A run of records

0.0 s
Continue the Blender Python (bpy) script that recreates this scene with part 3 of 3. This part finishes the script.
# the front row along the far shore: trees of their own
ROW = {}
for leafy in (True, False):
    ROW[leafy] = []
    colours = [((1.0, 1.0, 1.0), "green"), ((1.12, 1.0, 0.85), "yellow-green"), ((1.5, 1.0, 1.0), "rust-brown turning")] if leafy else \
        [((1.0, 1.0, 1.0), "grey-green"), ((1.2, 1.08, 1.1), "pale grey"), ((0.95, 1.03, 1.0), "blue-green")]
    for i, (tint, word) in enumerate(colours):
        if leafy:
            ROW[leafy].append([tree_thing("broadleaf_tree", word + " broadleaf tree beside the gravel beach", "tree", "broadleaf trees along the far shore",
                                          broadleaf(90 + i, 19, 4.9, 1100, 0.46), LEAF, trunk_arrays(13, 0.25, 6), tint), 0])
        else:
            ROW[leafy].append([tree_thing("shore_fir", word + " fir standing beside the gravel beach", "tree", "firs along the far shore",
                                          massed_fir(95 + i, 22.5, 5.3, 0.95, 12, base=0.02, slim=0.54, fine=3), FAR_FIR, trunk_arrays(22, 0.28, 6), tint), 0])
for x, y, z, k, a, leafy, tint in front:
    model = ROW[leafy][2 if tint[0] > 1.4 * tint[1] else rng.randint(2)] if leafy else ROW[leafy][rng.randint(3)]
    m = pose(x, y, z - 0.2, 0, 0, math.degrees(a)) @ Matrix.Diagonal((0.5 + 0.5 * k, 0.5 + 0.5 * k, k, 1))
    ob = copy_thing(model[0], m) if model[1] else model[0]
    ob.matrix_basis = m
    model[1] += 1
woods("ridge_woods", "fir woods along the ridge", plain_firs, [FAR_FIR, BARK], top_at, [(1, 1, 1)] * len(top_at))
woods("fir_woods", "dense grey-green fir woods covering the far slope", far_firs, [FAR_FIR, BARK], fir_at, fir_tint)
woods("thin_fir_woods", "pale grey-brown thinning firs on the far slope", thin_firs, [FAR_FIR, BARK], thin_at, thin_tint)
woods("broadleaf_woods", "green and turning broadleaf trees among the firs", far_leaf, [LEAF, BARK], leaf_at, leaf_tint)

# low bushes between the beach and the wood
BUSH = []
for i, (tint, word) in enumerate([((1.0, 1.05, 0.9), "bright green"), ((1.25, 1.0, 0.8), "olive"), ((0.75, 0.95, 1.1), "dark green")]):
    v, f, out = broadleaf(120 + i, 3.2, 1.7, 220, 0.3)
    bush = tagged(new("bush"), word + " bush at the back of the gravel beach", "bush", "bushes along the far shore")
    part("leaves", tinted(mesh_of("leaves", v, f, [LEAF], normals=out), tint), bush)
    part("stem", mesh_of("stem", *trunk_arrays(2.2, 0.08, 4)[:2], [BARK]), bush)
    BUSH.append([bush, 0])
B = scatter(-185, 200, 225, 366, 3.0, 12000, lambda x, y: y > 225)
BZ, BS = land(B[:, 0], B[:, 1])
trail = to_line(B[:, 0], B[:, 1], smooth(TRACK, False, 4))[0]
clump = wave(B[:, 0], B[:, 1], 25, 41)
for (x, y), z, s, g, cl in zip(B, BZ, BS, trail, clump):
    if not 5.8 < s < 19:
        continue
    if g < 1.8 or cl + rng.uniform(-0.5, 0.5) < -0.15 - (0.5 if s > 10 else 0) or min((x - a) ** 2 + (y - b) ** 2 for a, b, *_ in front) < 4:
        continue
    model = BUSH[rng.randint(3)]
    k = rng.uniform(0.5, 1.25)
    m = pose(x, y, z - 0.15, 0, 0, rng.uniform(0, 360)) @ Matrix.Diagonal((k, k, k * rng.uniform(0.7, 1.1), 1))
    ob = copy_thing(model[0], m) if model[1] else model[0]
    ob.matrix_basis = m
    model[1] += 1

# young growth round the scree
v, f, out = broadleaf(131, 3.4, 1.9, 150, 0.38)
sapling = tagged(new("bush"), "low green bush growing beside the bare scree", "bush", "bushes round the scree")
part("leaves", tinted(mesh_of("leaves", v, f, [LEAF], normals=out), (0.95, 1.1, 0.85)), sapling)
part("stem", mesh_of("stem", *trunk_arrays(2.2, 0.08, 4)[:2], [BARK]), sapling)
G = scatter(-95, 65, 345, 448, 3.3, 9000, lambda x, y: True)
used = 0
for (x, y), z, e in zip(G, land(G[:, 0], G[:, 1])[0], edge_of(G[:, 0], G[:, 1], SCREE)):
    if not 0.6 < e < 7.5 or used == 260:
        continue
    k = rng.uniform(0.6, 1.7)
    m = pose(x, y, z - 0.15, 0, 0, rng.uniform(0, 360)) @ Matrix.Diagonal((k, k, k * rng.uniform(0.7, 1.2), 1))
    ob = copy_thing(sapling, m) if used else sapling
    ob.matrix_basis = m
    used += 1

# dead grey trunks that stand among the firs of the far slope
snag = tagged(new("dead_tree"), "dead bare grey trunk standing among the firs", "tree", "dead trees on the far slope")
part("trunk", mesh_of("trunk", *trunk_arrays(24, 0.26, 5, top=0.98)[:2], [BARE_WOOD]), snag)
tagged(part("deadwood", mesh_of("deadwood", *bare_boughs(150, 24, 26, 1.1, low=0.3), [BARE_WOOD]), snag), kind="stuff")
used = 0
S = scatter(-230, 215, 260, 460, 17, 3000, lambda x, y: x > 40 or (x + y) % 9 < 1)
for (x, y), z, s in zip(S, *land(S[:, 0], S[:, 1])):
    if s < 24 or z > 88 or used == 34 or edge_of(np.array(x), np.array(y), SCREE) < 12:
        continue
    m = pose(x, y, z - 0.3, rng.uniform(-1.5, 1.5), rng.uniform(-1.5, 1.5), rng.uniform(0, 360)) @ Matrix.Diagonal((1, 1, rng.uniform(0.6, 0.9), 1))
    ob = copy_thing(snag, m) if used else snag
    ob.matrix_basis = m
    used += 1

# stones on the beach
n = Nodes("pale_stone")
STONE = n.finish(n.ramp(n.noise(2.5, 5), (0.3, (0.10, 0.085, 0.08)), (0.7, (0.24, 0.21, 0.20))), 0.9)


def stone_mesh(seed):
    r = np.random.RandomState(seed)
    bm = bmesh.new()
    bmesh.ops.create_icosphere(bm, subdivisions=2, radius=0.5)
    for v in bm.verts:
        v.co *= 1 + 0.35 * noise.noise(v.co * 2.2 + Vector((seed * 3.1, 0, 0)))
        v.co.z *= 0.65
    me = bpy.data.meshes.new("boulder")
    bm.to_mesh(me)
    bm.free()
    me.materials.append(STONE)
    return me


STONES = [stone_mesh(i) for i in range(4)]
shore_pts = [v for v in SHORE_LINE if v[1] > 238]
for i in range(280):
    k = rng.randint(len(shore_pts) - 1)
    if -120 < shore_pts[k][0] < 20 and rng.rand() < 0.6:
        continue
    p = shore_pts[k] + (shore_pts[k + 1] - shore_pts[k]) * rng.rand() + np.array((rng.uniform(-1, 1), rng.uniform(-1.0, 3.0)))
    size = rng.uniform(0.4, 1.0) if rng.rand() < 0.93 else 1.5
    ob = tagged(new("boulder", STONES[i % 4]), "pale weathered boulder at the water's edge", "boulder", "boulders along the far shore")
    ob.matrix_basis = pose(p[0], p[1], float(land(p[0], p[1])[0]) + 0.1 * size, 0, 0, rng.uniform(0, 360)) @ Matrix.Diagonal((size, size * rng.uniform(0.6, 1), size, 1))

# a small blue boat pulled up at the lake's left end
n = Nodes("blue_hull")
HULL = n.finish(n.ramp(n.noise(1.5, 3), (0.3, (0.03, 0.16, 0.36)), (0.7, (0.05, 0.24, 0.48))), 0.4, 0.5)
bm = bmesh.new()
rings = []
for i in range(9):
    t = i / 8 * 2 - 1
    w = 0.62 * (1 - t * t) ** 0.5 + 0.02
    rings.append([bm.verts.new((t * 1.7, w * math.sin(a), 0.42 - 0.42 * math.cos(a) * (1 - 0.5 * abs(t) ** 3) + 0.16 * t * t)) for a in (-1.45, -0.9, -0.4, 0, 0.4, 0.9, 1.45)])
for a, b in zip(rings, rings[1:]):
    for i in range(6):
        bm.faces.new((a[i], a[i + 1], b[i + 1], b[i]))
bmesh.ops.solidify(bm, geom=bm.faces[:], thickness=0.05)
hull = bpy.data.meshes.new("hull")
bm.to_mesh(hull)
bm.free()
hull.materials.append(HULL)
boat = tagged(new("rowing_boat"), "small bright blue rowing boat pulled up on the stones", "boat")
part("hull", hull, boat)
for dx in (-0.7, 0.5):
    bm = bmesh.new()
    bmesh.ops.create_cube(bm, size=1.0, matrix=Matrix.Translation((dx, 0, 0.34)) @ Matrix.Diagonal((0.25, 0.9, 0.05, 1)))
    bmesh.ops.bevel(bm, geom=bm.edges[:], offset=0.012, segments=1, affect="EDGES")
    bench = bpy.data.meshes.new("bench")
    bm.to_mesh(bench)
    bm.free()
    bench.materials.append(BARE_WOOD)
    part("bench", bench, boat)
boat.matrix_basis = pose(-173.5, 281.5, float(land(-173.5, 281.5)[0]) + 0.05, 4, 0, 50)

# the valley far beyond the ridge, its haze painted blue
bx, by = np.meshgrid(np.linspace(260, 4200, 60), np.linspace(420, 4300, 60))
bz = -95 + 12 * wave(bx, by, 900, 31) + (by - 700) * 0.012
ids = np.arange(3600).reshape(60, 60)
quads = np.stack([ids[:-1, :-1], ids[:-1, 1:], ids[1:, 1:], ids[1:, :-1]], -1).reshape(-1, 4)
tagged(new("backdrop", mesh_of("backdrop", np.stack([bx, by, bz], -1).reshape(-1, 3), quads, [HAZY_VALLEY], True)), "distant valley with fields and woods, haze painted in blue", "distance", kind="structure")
--
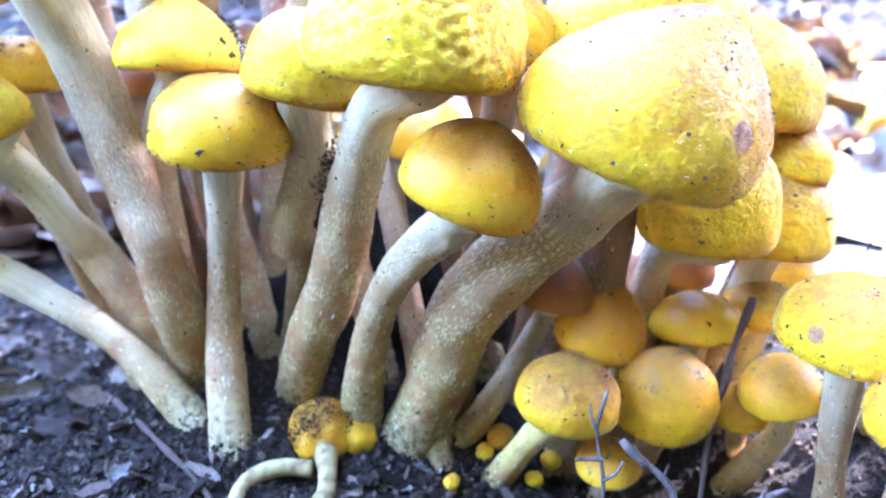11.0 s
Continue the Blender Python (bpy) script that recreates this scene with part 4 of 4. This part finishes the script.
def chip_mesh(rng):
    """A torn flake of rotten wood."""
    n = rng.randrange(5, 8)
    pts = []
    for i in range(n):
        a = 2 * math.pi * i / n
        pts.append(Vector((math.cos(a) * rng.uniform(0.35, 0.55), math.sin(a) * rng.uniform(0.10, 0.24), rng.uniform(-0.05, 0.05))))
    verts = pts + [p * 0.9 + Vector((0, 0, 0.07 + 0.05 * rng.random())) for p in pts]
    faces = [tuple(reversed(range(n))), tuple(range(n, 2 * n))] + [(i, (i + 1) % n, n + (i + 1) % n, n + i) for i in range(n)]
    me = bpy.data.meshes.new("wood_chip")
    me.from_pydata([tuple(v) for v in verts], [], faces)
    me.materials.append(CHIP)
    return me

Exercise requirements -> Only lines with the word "recreates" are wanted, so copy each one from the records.

The result ->
Continue the Blender Python (bpy) script that recreates this scene with part 3 of 3. This part finishes the script.
Continue the Blender Python (bpy) script that recreates this scene with part 4 of 4. This part finishes the script.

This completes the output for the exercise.